— Begin —

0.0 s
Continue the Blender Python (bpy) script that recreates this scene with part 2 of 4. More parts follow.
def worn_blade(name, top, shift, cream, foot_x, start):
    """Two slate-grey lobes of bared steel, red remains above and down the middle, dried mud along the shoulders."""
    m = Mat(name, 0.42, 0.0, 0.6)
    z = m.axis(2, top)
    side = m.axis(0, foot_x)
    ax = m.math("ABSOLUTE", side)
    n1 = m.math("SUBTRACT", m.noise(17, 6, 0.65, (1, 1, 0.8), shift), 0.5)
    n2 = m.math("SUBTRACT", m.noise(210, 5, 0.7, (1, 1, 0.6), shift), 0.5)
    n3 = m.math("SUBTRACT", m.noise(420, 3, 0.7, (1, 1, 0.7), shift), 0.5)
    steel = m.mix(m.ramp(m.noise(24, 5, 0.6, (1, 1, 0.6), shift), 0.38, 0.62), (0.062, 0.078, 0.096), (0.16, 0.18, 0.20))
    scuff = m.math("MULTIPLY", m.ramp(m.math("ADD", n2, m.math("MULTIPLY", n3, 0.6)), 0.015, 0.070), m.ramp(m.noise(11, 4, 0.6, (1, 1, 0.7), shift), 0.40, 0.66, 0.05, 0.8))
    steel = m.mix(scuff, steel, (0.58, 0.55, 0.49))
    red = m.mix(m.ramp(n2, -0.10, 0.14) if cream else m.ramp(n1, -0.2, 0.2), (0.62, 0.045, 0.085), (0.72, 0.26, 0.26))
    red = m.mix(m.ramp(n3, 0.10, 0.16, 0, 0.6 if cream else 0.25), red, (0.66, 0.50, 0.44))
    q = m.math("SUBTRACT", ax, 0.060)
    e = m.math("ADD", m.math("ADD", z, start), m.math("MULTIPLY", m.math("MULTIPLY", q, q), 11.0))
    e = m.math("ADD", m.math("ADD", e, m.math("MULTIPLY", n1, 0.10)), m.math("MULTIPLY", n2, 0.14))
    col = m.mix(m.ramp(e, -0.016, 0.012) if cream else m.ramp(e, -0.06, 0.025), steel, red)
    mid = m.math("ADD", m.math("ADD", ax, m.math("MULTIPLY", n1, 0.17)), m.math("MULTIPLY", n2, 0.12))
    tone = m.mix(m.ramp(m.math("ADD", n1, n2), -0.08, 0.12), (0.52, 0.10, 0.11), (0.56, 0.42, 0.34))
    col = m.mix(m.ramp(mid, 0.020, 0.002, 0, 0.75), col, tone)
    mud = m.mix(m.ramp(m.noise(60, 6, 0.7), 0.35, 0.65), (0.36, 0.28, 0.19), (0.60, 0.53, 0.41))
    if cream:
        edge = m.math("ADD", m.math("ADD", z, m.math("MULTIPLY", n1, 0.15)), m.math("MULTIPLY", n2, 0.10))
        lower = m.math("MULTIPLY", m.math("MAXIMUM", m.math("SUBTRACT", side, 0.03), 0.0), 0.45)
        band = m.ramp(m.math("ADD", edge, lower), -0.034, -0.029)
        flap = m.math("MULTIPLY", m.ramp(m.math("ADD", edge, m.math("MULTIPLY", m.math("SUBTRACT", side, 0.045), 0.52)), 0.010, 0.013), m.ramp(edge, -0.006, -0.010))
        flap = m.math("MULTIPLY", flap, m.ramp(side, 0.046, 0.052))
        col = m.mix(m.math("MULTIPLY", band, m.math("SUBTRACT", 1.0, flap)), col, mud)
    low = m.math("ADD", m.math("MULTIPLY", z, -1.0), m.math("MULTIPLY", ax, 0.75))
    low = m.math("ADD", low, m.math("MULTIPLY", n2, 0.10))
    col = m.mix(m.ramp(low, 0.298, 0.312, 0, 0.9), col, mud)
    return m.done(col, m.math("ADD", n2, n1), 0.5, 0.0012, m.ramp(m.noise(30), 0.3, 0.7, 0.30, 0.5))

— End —

Restate the listing above word for word.

RESPONSE TO THE TASK »
0.0 s
Continue the Blender Python (bpy) script that recreates this scene with part 2 of 4. More parts follow.
def worn_blade(name, top, shift, cream, foot_x, start):
    """Two slate-grey lobes of bared steel, red remains above and down the middle, dried mud along the shoulders."""
    m = Mat(name, 0.42, 0.0, 0.6)
    z = m.axis(2, top)
    side = m.axis(0, foot_x)
    ax = m.math("ABSOLUTE", side)
    n1 = m.math("SUBTRACT", m.noise(17, 6, 0.65, (1, 1, 0.8), shift), 0.5)
    n2 = m.math("SUBTRACT", m.noise(210, 5, 0.7, (1, 1, 0.6), shift), 0.5)
    n3 = m.math("SUBTRACT", m.noise(420, 3, 0.7, (1, 1, 0.7), shift), 0.5)
    steel = m.mix(m.ramp(m.noise(24, 5, 0.6, (1, 1, 0.6), shift), 0.38, 0.62), (0.062, 0.078, 0.096), (0.16, 0.18, 0.20))
    scuff = m.math("MULTIPLY", m.ramp(m.math("ADD", n2, m.math("MULTIPLY", n3, 0.6)), 0.015, 0.070), m.ramp(m.noise(11, 4, 0.6, (1, 1, 0.7), shift), 0.40, 0.66, 0.05, 0.8))
    steel = m.mix(scuff, steel, (0.58, 0.55, 0.49))
    red = m.mix(m.ramp(n2, -0.10, 0.14) if cream else m.ramp(n1, -0.2, 0.2), (0.62, 0.045, 0.085), (0.72, 0.26, 0.26))
    red = m.mix(m.ramp(n3, 0.10, 0.16, 0, 0.6 if cream else 0.25), red, (0.66, 0.50, 0.44))
    q = m.math("SUBTRACT", ax, 0.060)
    e = m.math("ADD", m.math("ADD", z, start), m.math("MULTIPLY", m.math("MULTIPLY", q, q), 11.0))
    e = m.math("ADD", m.math("ADD", e, m.math("MULTIPLY", n1, 0.10)), m.math("MULTIPLY", n2, 0.14))
    col = m.mix(m.ramp(e, -0.016, 0.012) if cream else m.ramp(e, -0.06, 0.025), steel, red)
    mid = m.math("ADD", m.math("ADD", ax, m.math("MULTIPLY", n1, 0.17)), m.math("MULTIPLY", n2, 0.12))
    tone = m.mix(m.ramp(m.math("ADD", n1, n2), -0.08, 0.12), (0.52, 0.10, 0.11), (0.56, 0.42, 0.34))
    col = m.mix(m.ramp(mid, 0.020, 0.002, 0, 0.75), col, tone)
    mud = m.mix(m.ramp(m.noise(60, 6, 0.7), 0.35, 0.65), (0.36, 0.28, 0.19), (0.60, 0.53, 0.41))
    if cream:
        edge = m.math("ADD", m.math("ADD", z, m.math("MULTIPLY", n1, 0.15)), m.math("MULTIPLY", n2, 0.10))
        lower = m.math("MULTIPLY", m.math("MAXIMUM", m.math("SUBTRACT", side, 0.03), 0.0), 0.45)
        band = m.ramp(m.math("ADD", edge, lower), -0.034, -0.029)
        flap = m.math("MULTIPLY", m.ramp(m.math("ADD", edge, m.math("MULTIPLY", m.math("SUBTRACT", side, 0.045), 0.52)), 0.010, 0.013), m.ramp(edge, -0.006, -0.010))
        flap = m.math("MULTIPLY", flap, m.ramp(side, 0.046, 0.052))
        col = m.mix(m.math("MULTIPLY", band, m.math("SUBTRACT", 1.0, flap)), col, mud)
    low = m.math("ADD", m.math("MULTIPLY", z, -1.0), m.math("MULTIPLY", ax, 0.75))
    low = m.math("ADD", low, m.math("MULTIPLY", n2, 0.10))
    col = m.mix(m.ramp(low, 0.298, 0.312, 0, 0.9), col, mud)
    return m.done(col, m.math("ADD", n2, n1), 0.5, 0.0012, m.ramp(m.noise(30), 0.3, 0.7, 0.30, 0.5))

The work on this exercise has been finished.